++++ Data

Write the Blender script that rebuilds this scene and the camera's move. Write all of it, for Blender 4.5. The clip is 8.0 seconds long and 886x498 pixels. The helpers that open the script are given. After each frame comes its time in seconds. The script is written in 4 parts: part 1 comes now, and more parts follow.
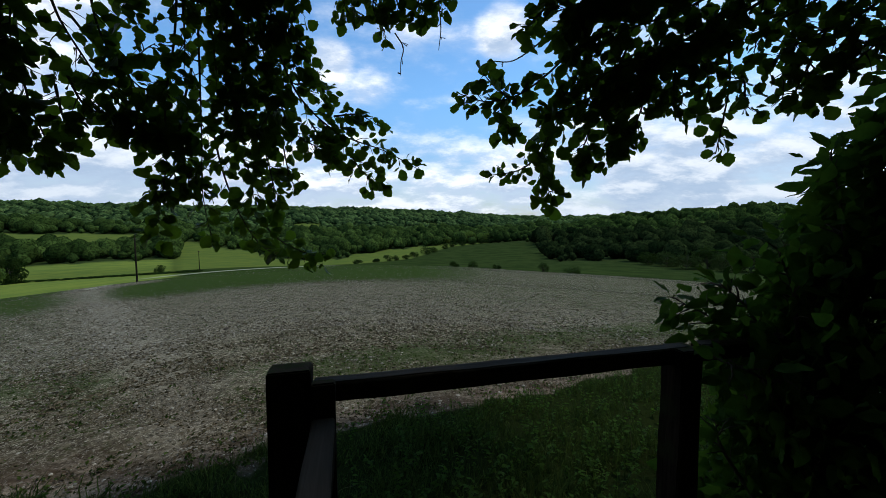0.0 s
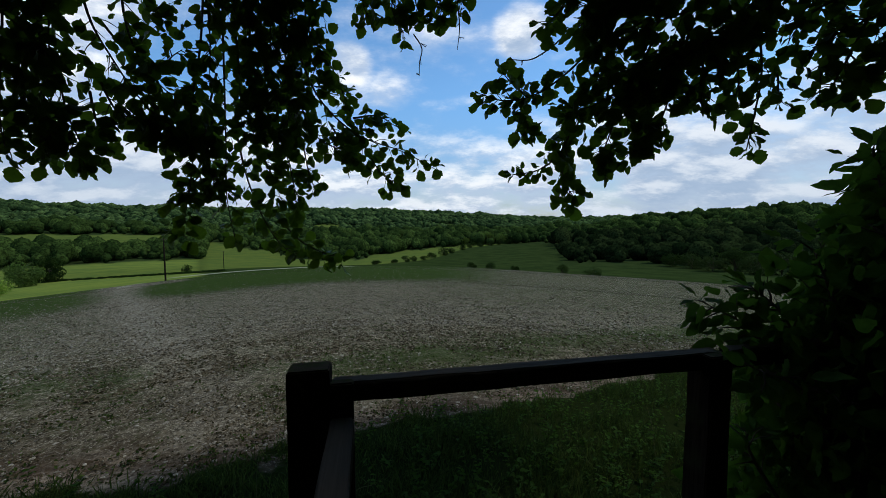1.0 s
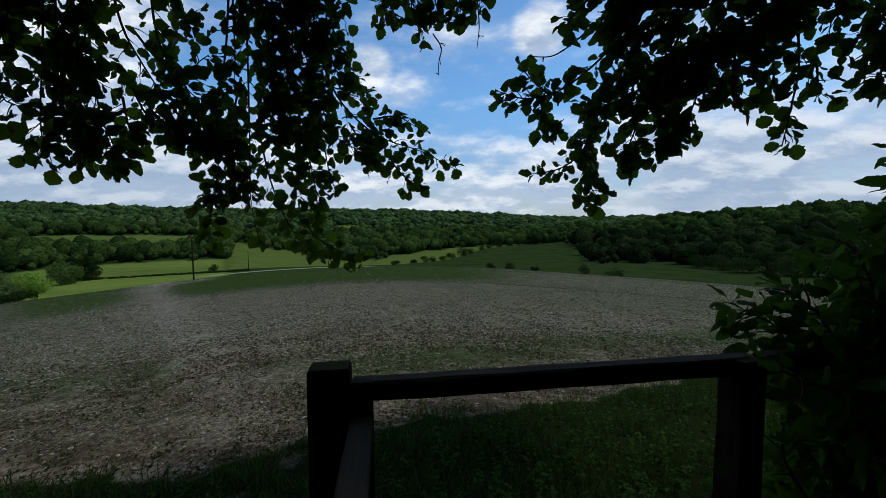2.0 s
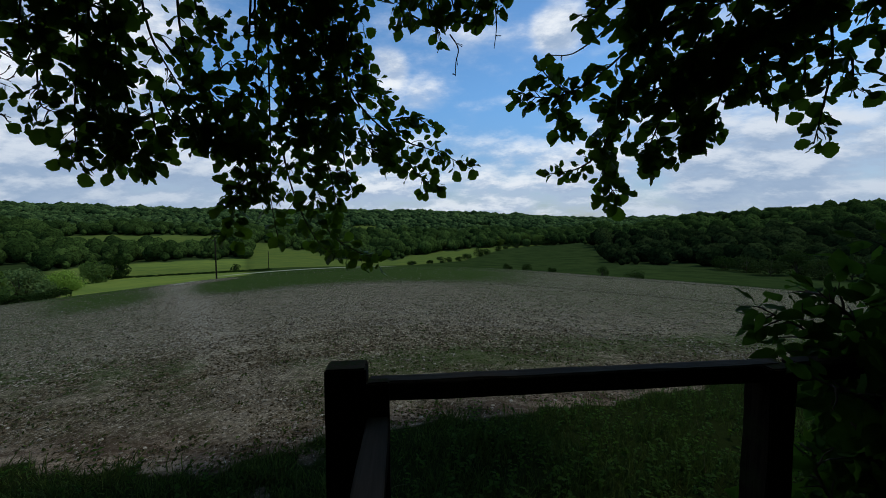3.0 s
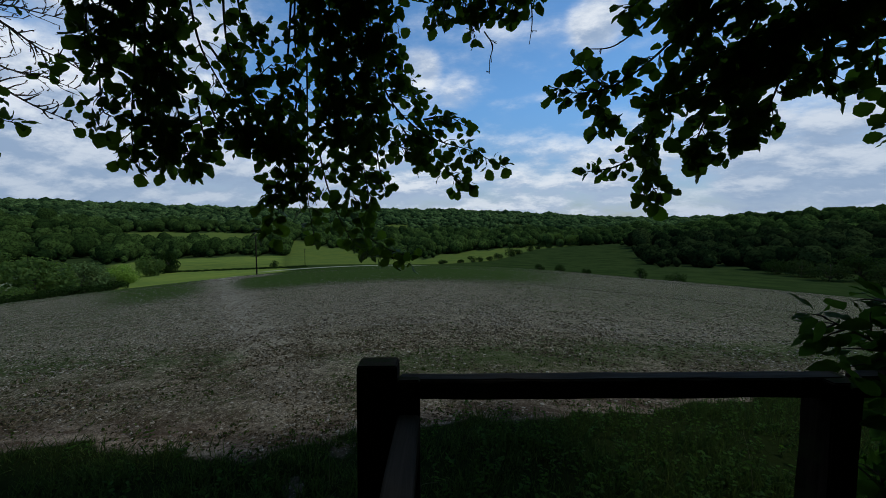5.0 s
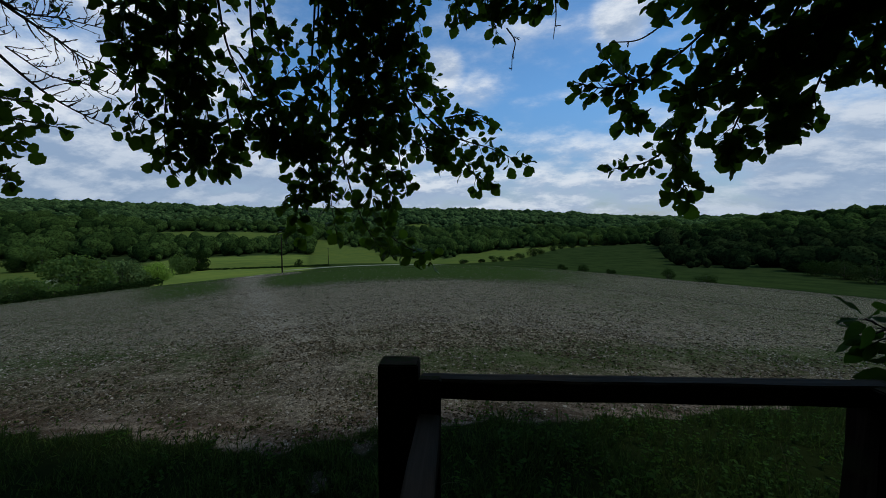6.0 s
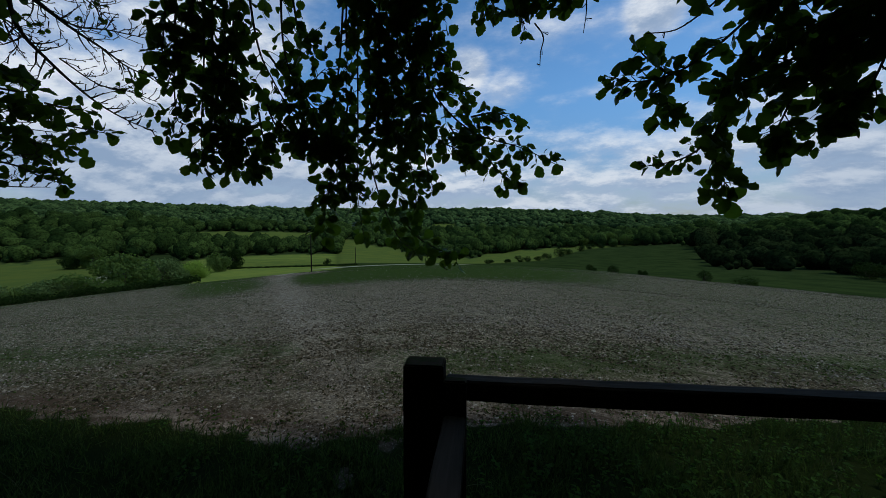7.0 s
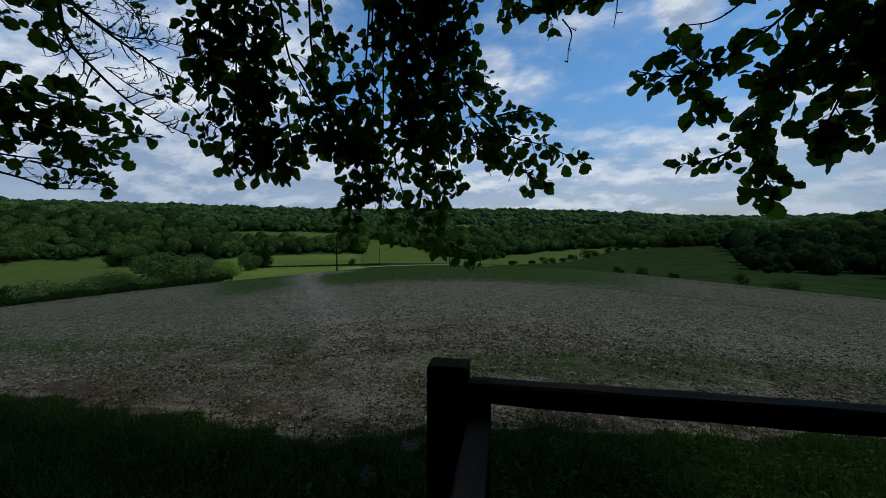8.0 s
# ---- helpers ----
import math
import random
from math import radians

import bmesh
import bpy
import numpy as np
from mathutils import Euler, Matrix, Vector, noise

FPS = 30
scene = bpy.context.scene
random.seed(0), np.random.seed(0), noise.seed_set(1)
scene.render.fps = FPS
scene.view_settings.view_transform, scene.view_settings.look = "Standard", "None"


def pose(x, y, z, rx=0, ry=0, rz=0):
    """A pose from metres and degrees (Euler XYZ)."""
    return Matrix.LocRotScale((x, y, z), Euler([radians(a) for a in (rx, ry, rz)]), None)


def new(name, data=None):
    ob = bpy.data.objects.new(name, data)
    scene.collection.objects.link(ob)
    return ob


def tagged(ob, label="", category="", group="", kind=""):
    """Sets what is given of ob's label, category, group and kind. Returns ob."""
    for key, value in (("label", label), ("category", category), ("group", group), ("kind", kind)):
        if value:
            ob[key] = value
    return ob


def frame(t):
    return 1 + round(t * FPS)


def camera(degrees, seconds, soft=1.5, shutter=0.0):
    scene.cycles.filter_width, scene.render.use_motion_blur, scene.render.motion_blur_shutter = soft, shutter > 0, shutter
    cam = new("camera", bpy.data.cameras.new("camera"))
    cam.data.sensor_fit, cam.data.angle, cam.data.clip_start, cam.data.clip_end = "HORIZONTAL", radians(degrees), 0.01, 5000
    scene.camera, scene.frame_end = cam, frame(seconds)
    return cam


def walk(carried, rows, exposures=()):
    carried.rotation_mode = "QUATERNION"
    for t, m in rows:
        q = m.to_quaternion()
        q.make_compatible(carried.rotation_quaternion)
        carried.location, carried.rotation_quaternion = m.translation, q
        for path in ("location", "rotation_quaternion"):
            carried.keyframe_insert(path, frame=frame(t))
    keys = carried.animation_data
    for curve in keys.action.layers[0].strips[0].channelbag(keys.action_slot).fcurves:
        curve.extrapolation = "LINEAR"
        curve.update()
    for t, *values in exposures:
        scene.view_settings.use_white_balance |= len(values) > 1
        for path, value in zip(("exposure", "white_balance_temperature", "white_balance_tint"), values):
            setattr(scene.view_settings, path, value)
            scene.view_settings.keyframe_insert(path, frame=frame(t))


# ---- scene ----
cam = camera(100.0, 8.0, soft=0.6)
EYE, TILT = 1.55, -4.2
ROWS = [
    (0.0, 0.0, 0.0, 0.0, 0.0, 0.0, 0.0),
    (0.5, -0.001, 0.004, -0.001, 1.125, 0.11, -0.02),
    (1.0, -0.002, 0.008, -0.001, 2.73, 0.14, -0.14),
    (1.5, -0.004, 0.015, -0.002, 4.23, 0.155, -0.18),
    (3.0, -0.005, 0.019, -0.002, 8.14, 0.27, -0.40),
    (3.5, -0.006, 0.021, -0.002, 9.13, 0.325, -0.573),
    (4.0, -0.007, 0.021, -0.002, 9.94, 0.37, -0.716),
    (4.5, -0.008, 0.022, -0.002, 11.345, 0.25, -0.904),
    (6.0, -0.012, 0.033, -0.004, 16.14, -0.05, -1.208),
    (6.5, -0.014, 0.036, -0.004, 17.97, -0.079, -1.28),
    (7.0, -0.017, 0.044, -0.004, 20.06, -0.168, -1.38),
    (7.5, -0.020, 0.047, -0.004, 21.60, -0.056, -1.54),
    (8.0, -0.024, 0.052, -0.004, 23.65, -0.176, -1.702),
]
walk(cam, [(t, pose(0, 0, EYE, TILT, 0, 0) @ pose(x, y, z, 90 + pitch, roll, yaw)) for t, x, y, z, yaw, pitch, roll in ROWS],
     exposures=[(0.0, 0.31, 6700, 10), (1.0, 0.08, 6650, 10), (1.5, 0.0, 6600, 10), (4.0, -0.19, 6400, 10), (8.0, -0.37, 6250, 10)])

# ---- sky and sun ----
SUN_AZ, SUN_EL = radians(82), radians(58)   # azimuth clockwise from +y


def math_node(tree, op, a, b=None, clamp=False):
    n = tree.nodes.new("ShaderNodeMath")
    n.operation, n.use_clamp = op, clamp
    for i, v in enumerate((a, b)):
        if v is None:
            continue
        if isinstance(v, (int, float)):
            n.inputs[i].default_value = v
        else:
            tree.links.new(v, n.inputs[i])
    return n.outputs[0]


def remap(tree, value, lo, hi, out_lo=0.0, out_hi=1.0, smooth=True):
    n = tree.nodes.new("ShaderNodeMapRange")
    n.interpolation_type = "SMOOTHSTEP" if smooth else "LINEAR"
    tree.links.new(value, n.inputs[0])
    for i, v in enumerate((lo, hi, out_lo, out_hi)):
        n.inputs[i + 1].default_value = v
    return n.outputs[0]


def noise_node(tree, vector, scale, detail=4.0, rough=0.55, distort=0.0):
    n = tree.nodes.new("ShaderNodeTexNoise")
    n.inputs["Scale"].default_value, n.inputs["Detail"].default_value = scale, detail
    n.inputs["Roughness"].default_value, n.inputs["Distortion"].default_value = rough, distort
    if vector is not None:
        tree.links.new(vector, n.inputs["Vector"])
    return n.outputs["Fac"]


def mix_color(tree, fac, a, b, blend="MIX"):
    n = tree.nodes.new("ShaderNodeMix")
    n.data_type, n.blend_type = "RGBA", blend
    for sock, v in ((n.inputs[0], fac), (n.inputs[6], a), (n.inputs[7], b)):
        if isinstance(v, (int, float)):
            sock.default_value = v
        elif isinstance(v, tuple):
            sock.default_value = (*v, 1.0)
        else:
            tree.links.new(v, sock)
    return n.outputs[2]


world = bpy.data.worlds.new("sky")
scene.world = world
world.use_nodes = True
wt = world.node_tree
wt.nodes.clear()
sky = wt.nodes.new("ShaderNodeTexSky")
sky.sky_type, sky.sun_disc, sky.sun_elevation, sky.sun_rotation = "NISHITA", False, SUN_EL, SUN_AZ
sky.air_density, sky.dust_density, sky.ozone_density = 1.0, 0.6, 1.6
way = wt.nodes.new("ShaderNodeTexCoord").outputs["Generated"]
sep = wt.nodes.new("ShaderNodeSeparateXYZ")
wt.links.new(way, sep.inputs[0])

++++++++

» Exercise instructions
Each line from the one containing "curve.update()" through the one containing "for path, value" must be retyped exactly, the first and last of these included.

» Answer to the problem
        curve.update()
    for t, *values in exposures:
        scene.view_settings.use_white_balance |= len(values) > 1
        for path, value in zip(("exposure", "white_balance_temperature", "white_balance_tint"), values):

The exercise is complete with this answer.